We talk about the kind of idle chatter that’s allowable, the kind of social grease that keeps things going, but there can be too much grease, just as an engine can get too much grease. It mucks up the workings of the engine. So you have to be really careful about what you say. Make sure it’s necessary. If it’s not necessary, just leave it unsaid.
And if you do have critical things to say, try to show respect for the other person. The worst thing you can do in any community is to show contempt for one another because that makes people close up their minds. So, if you’re going to criticize someone, show that you’re doing it out of goodwill. You have their best interests in mind, and you’ve really decided that this has to be said. If there’s a pleasing way to say it, say it in a pleasing way. Save your displeasing words for extreme circumstances. After all, we’re living here as a group, and the group can be conducive to meditation if they give rise to a sense of joy that we’re happy to be here together.

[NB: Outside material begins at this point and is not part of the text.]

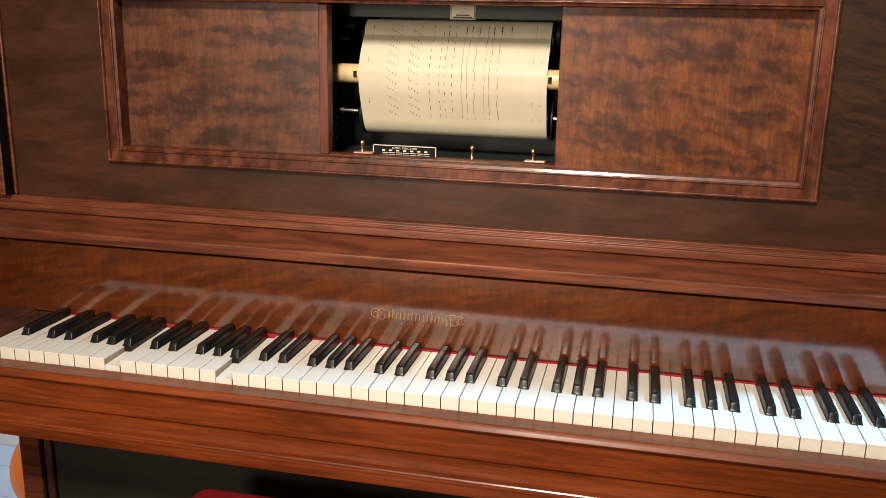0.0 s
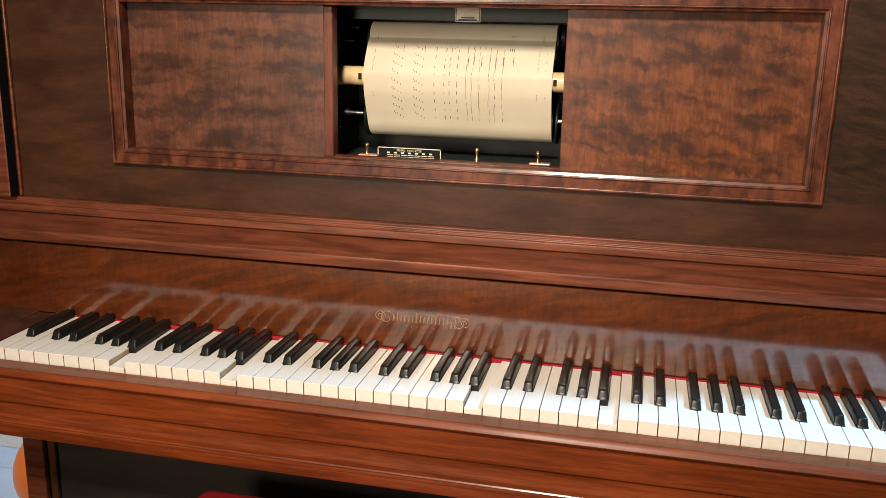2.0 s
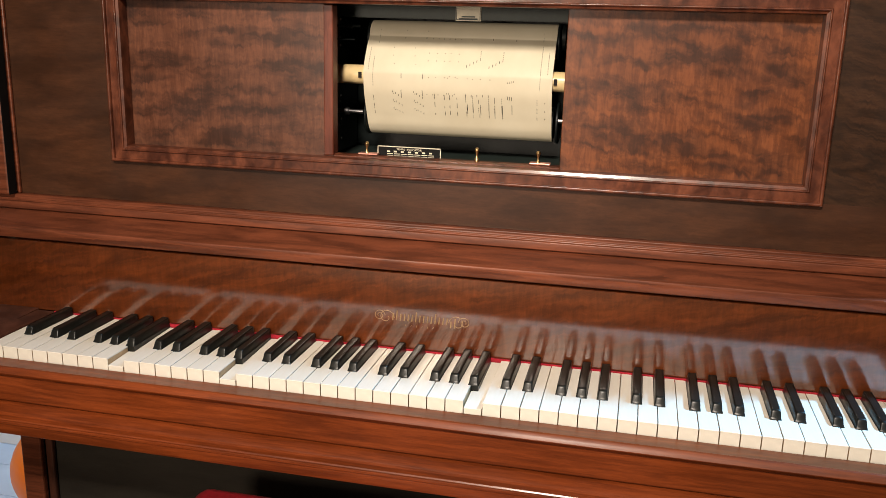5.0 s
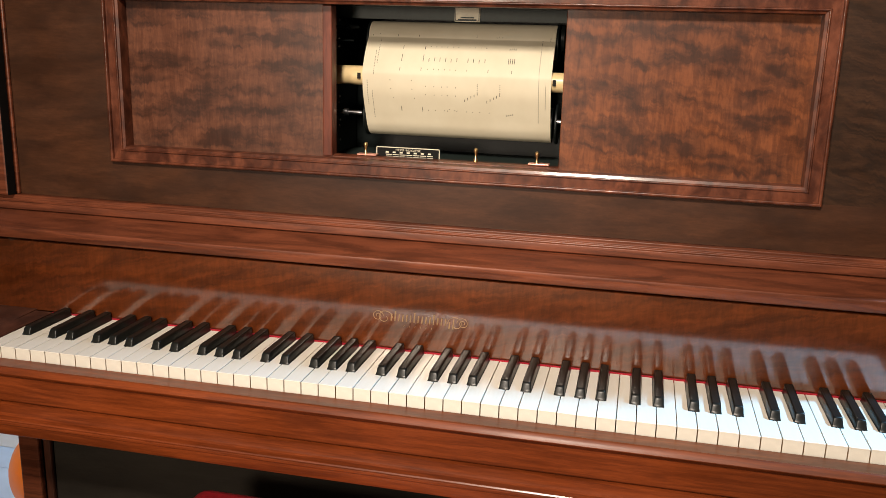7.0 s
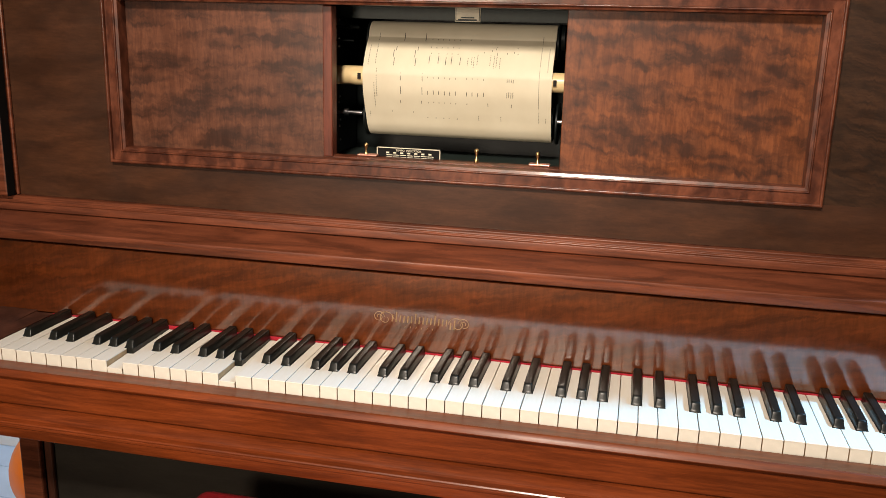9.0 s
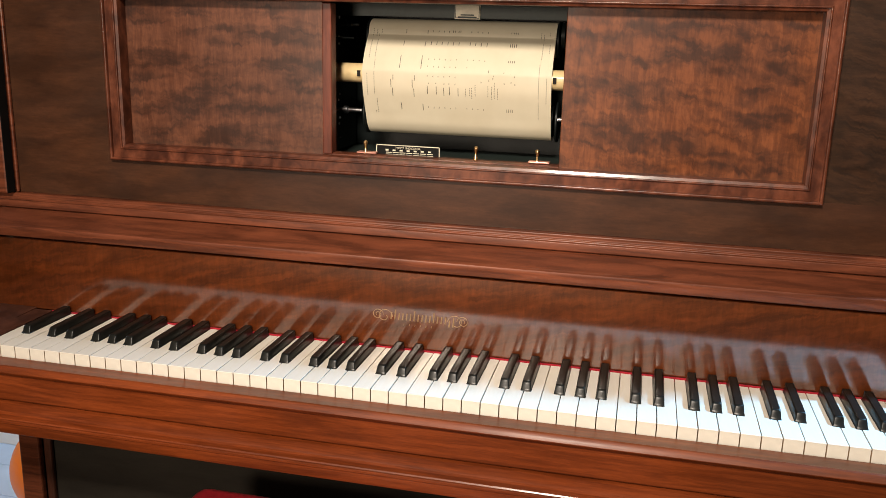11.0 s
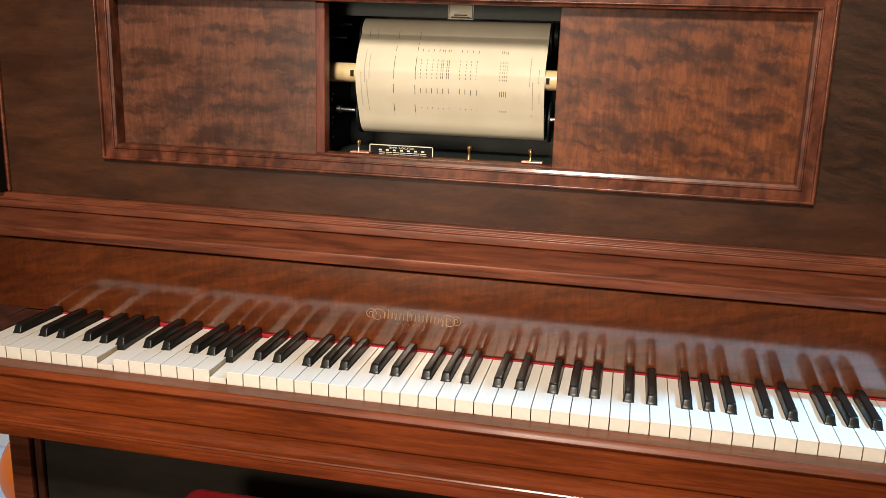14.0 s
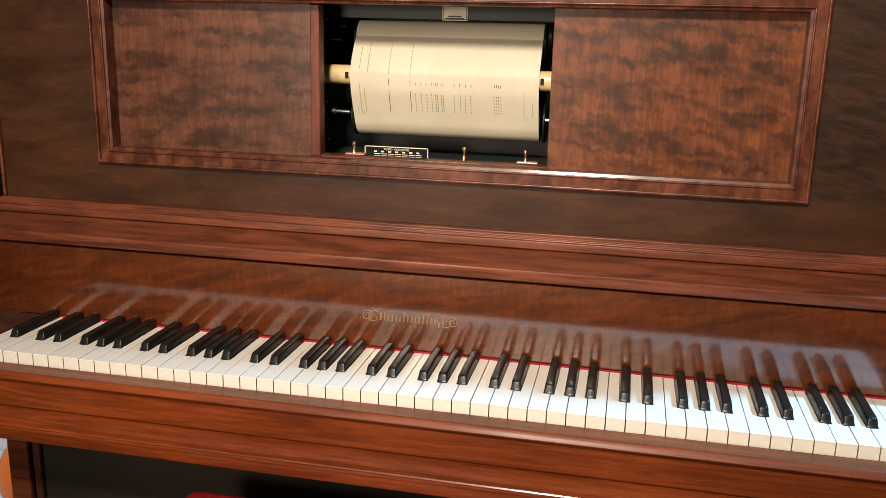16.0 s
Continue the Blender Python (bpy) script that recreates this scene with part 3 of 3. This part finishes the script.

That’s one of the conditions for getting the mind to settle down—a sense of joy. You can induce it in lots of different ways, but one of the best ways, if you’re living as a group, is to make it a group where people are happy to be practicing together.
So make sure your speech is the kind of speech that would make people happy to be around you, happy to be practicing the Dhamma together with you. If this speech doesn’t come naturally, well, it’s the same as with concentration: If concentration doesn’t come naturally, you have to make it happen, because this is a training. Those eight folds of the path come under the triple training. They’re things you learn, things that you practice, and here “practice” means learning how to do it right.
Recognize a mistake as a mistake. Make up your mind you don’t want to repeat that mistake, because that’s the lesson the Buddha gave to Rahula after he taught him about truth. What you really want to focus on is being truthful about your intentions, making sure you don’t do anything harmful. If you see that you intend to do an act that will cause harm, you don’t do it. Then, while you’re doing it, you’re truthful about watching it: What are the actual results coming from what you’re doing? When it’s done, you’re truthful again: What are the actual results of what you did? When you see a mistake, you recognize it as a mistake and spread lots of goodwill—goodwill for yourself, goodwill for the other people—so that you’re less likely to repeat that mistake.
So training in right speech is just as much a part of the practice as training in right mindfulness and right concentration. When the Buddha taught the noble eightfold path, he didn’t teach any extraneous folds, any extra factors that were unnecessary, so learn how to give each of the factors the attention it deserves.